[GIVEN REQUEST] Find the line containing "curve.update()" and copy it exactly, along with every line after it up to and including the line containing "scene.view_settings.keyframe_insert(path, frame=frame(t))". Copy nothing else.

[THE RECORDS]

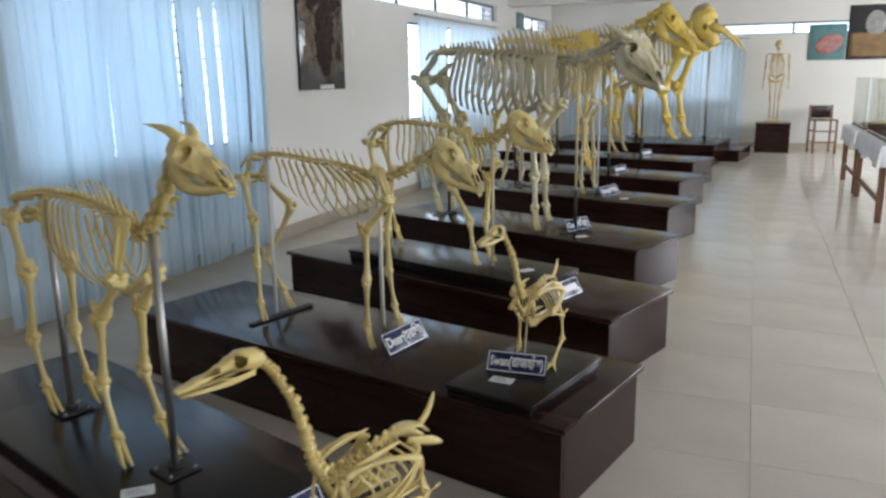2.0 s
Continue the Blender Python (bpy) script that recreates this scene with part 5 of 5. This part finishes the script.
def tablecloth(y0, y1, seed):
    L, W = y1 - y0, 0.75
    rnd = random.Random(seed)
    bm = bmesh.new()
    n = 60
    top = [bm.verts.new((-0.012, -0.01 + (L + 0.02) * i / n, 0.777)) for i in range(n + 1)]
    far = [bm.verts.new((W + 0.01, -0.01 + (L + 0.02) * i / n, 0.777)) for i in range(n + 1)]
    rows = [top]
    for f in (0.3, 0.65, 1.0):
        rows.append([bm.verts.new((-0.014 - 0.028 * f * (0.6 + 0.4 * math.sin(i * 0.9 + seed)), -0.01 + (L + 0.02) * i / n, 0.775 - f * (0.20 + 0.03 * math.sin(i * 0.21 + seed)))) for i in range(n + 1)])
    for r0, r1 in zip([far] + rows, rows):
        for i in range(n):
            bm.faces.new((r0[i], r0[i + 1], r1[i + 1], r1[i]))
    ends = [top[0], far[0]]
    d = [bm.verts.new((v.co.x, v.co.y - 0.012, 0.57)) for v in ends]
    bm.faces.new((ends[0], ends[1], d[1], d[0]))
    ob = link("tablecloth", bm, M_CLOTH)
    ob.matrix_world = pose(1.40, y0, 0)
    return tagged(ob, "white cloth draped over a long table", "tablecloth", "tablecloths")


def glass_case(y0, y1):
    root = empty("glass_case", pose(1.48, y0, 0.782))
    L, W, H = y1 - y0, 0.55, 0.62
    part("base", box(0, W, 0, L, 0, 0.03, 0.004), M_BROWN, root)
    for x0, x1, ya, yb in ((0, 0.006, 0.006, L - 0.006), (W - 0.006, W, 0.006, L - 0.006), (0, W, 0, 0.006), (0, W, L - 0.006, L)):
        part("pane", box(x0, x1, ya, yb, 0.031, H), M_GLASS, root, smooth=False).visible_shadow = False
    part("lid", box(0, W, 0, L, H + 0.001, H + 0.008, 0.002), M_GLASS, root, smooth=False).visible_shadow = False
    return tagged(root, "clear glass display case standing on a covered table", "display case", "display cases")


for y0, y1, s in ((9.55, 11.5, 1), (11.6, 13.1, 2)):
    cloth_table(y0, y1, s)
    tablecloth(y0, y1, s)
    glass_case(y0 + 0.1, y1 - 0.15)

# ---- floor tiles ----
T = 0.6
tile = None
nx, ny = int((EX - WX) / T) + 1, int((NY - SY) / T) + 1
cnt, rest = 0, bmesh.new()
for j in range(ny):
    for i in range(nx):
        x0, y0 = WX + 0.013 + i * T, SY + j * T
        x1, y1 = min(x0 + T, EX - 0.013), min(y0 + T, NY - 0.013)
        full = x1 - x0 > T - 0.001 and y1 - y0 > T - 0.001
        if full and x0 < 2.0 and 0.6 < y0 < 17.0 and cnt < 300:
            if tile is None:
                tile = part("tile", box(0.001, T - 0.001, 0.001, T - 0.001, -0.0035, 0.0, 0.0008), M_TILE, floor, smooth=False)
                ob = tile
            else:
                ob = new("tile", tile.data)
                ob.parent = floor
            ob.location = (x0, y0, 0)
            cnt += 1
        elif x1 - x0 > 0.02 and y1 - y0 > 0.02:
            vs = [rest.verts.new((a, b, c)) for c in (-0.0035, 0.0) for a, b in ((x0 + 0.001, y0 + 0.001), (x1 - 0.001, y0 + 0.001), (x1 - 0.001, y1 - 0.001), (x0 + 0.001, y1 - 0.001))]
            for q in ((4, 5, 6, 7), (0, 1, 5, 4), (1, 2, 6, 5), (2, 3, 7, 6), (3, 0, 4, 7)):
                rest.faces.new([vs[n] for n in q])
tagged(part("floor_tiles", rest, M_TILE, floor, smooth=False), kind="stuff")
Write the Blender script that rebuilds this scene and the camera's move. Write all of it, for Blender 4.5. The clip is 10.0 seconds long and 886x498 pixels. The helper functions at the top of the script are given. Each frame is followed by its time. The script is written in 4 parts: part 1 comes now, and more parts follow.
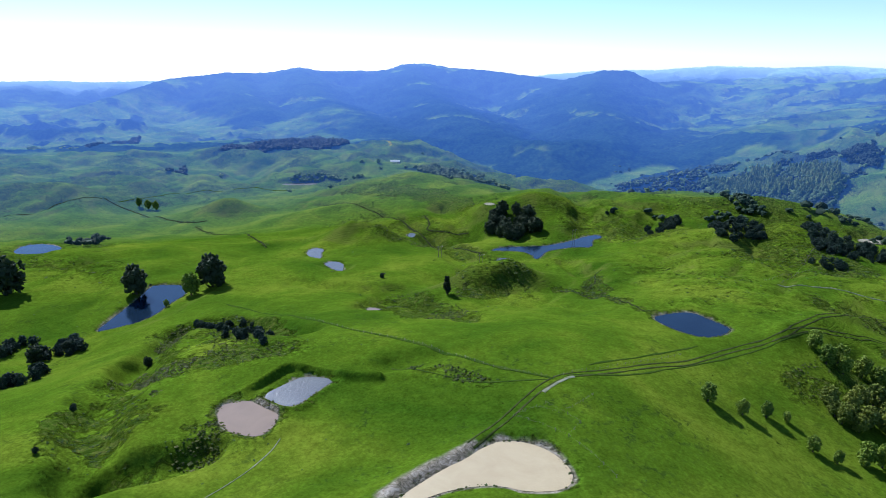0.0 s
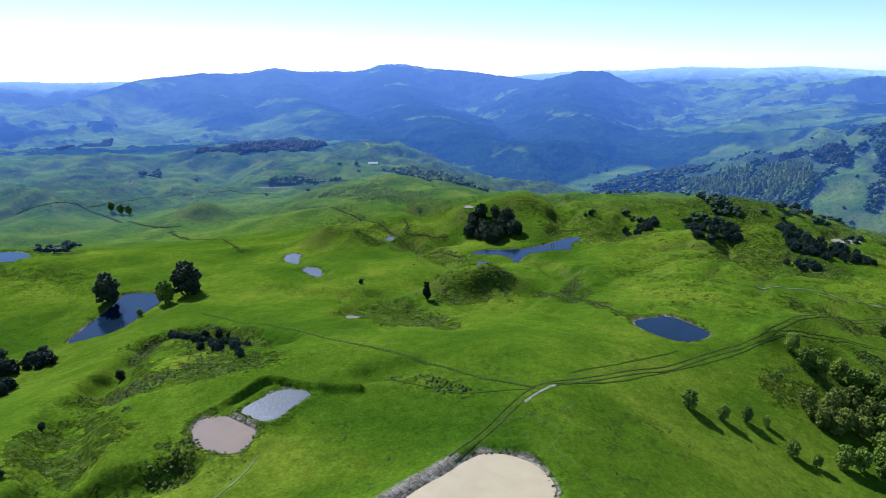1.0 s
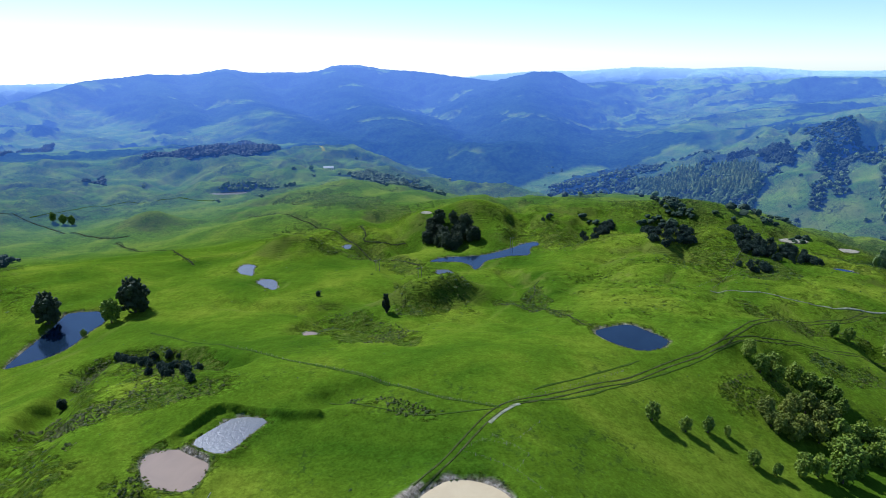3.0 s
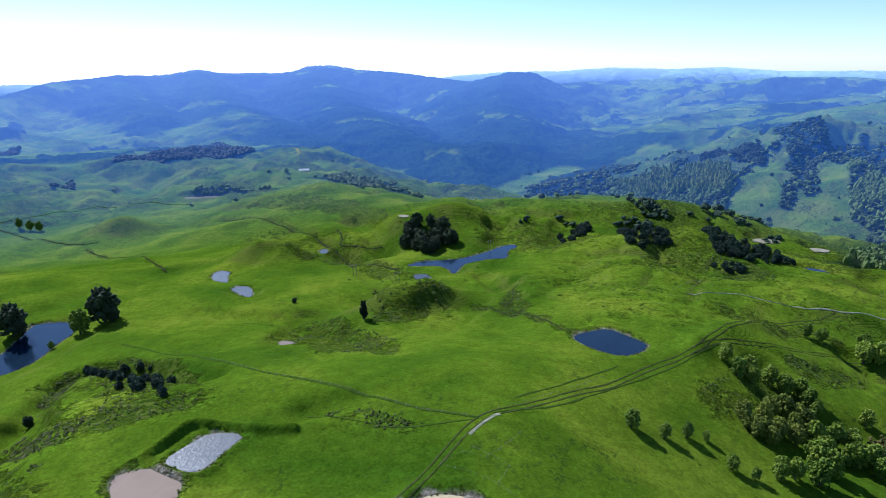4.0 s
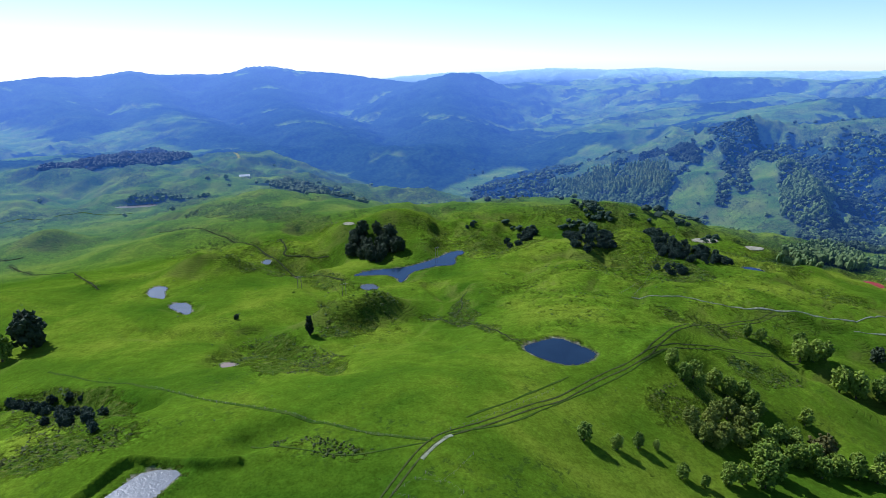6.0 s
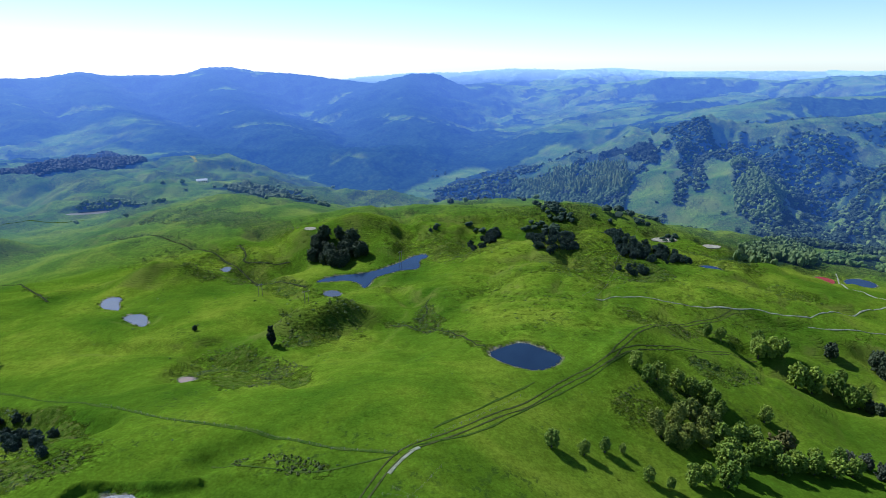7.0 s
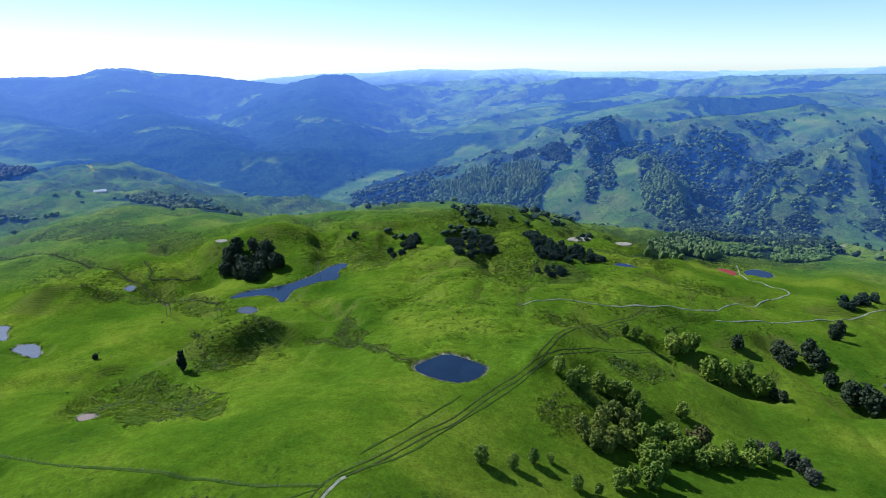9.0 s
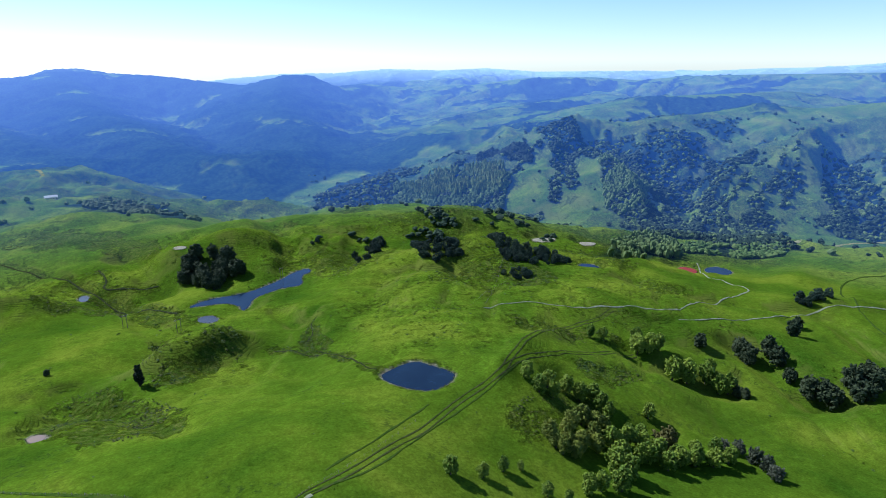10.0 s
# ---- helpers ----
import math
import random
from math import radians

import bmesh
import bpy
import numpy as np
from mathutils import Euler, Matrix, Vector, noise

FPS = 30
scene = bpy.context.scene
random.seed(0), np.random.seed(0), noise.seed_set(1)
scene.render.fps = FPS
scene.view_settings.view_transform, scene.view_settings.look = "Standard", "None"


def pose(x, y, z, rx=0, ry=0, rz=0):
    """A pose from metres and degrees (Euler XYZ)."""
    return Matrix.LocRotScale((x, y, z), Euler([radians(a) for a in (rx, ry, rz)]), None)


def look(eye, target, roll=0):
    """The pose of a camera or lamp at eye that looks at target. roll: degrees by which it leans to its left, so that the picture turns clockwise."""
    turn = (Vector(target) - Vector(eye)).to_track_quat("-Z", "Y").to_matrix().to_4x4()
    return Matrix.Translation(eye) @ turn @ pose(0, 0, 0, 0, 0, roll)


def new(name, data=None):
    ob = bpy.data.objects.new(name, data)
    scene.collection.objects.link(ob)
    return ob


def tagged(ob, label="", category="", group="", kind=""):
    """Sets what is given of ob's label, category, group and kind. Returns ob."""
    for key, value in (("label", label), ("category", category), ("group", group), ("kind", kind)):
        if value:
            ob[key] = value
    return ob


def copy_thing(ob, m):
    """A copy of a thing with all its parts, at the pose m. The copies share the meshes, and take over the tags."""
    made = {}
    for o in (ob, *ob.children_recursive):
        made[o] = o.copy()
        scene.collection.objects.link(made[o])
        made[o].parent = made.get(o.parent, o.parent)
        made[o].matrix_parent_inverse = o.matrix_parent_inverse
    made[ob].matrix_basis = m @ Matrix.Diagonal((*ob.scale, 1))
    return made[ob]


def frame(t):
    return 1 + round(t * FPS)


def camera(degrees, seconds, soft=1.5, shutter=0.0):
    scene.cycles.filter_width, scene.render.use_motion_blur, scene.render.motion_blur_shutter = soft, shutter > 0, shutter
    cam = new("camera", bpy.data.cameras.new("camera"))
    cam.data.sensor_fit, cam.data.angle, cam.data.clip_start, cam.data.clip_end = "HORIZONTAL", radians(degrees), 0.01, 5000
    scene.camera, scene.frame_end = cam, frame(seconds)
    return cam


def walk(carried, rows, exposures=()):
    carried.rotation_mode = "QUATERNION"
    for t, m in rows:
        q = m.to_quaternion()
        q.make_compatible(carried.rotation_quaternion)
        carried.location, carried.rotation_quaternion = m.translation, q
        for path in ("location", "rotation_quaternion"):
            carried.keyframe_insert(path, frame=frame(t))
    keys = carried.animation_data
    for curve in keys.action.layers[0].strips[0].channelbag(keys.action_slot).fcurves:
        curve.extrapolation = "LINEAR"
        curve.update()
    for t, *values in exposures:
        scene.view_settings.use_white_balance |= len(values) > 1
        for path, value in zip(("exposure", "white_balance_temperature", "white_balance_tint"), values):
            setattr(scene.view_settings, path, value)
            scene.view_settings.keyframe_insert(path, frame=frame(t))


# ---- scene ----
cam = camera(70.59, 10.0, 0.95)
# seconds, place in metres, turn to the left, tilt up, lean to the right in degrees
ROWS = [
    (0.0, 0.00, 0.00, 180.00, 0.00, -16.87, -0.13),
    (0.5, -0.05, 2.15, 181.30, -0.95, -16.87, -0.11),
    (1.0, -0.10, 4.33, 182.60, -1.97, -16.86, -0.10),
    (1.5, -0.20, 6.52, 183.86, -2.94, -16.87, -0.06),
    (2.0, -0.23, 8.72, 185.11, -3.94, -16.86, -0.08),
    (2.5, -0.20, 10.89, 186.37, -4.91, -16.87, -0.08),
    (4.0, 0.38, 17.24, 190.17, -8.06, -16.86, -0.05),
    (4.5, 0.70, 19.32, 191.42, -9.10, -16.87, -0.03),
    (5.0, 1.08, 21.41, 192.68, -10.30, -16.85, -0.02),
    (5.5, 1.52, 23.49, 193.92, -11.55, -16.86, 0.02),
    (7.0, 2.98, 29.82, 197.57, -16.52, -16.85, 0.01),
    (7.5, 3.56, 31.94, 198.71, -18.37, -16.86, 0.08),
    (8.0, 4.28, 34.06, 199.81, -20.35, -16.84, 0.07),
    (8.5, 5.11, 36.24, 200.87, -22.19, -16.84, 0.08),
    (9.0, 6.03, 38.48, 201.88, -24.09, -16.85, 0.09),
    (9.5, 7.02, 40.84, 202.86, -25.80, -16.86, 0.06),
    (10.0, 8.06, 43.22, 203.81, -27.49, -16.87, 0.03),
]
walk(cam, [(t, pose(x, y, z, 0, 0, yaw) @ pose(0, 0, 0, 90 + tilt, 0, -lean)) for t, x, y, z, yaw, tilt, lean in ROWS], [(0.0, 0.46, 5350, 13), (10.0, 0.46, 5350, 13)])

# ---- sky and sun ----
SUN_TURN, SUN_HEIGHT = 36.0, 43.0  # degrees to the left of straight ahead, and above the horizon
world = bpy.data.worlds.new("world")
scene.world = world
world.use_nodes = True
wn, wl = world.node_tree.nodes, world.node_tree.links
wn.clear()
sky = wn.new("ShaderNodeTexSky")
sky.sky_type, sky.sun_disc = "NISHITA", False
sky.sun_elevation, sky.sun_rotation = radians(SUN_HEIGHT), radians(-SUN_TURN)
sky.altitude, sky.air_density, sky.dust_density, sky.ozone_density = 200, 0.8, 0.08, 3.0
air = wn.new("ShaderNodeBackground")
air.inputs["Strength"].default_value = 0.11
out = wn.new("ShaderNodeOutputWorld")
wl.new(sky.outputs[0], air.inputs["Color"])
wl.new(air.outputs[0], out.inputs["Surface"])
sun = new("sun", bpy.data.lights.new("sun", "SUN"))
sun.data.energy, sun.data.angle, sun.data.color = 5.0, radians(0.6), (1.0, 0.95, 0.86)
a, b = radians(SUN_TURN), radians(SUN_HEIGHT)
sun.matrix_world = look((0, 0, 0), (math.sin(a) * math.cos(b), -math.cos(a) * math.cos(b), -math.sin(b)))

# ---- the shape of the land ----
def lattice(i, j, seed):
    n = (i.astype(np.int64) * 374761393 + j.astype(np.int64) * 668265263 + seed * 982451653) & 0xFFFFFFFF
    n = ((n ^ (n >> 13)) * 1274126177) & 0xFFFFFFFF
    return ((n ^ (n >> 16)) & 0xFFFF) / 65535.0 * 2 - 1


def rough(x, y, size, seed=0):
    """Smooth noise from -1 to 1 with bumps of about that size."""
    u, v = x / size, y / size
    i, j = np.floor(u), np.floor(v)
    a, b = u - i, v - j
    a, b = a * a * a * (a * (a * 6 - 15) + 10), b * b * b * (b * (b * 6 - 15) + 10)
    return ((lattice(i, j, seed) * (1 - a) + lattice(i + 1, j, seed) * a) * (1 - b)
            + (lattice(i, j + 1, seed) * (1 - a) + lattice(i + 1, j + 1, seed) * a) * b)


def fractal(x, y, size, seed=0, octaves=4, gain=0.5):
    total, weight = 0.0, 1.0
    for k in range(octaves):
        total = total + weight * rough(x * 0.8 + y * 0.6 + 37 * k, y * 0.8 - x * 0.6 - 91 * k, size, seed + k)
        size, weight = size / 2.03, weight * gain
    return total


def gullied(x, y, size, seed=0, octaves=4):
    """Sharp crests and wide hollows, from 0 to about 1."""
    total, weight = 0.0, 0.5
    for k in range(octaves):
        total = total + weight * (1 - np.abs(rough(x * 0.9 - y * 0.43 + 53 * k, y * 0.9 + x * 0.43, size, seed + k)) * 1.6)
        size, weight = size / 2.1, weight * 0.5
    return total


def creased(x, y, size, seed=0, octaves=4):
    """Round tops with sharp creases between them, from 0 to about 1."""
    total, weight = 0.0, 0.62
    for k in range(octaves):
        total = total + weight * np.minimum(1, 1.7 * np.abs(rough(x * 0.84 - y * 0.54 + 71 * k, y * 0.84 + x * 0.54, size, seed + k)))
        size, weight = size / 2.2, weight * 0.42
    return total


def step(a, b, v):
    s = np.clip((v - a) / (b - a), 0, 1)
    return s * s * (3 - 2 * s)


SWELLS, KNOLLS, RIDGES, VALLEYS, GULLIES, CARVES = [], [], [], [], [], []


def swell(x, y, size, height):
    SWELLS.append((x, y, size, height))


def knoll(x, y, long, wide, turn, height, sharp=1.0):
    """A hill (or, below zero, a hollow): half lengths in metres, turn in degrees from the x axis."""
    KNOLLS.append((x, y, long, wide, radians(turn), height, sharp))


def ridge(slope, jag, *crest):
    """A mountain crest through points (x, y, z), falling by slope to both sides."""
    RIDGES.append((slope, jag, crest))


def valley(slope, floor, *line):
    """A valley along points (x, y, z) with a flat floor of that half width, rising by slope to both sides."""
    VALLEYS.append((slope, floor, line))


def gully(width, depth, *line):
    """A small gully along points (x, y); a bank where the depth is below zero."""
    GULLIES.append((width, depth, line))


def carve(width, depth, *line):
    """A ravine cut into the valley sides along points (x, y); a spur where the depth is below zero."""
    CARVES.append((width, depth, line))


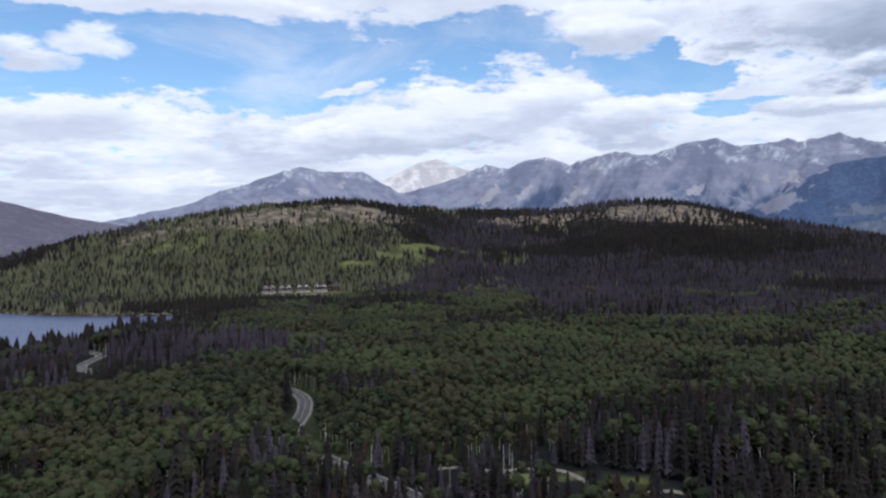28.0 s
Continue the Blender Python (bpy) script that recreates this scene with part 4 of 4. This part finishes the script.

[SOLUTION BELOW]
        curve.update()
    for t, *values in exposures:
        scene.view_settings.use_white_balance |= len(values) > 1
        for path, value in zip(("exposure", "white_balance_temperature", "white_balance_tint"), values):
            setattr(scene.view_settings, path, value)
            scene.view_settings.keyframe_insert(path, frame=frame(t))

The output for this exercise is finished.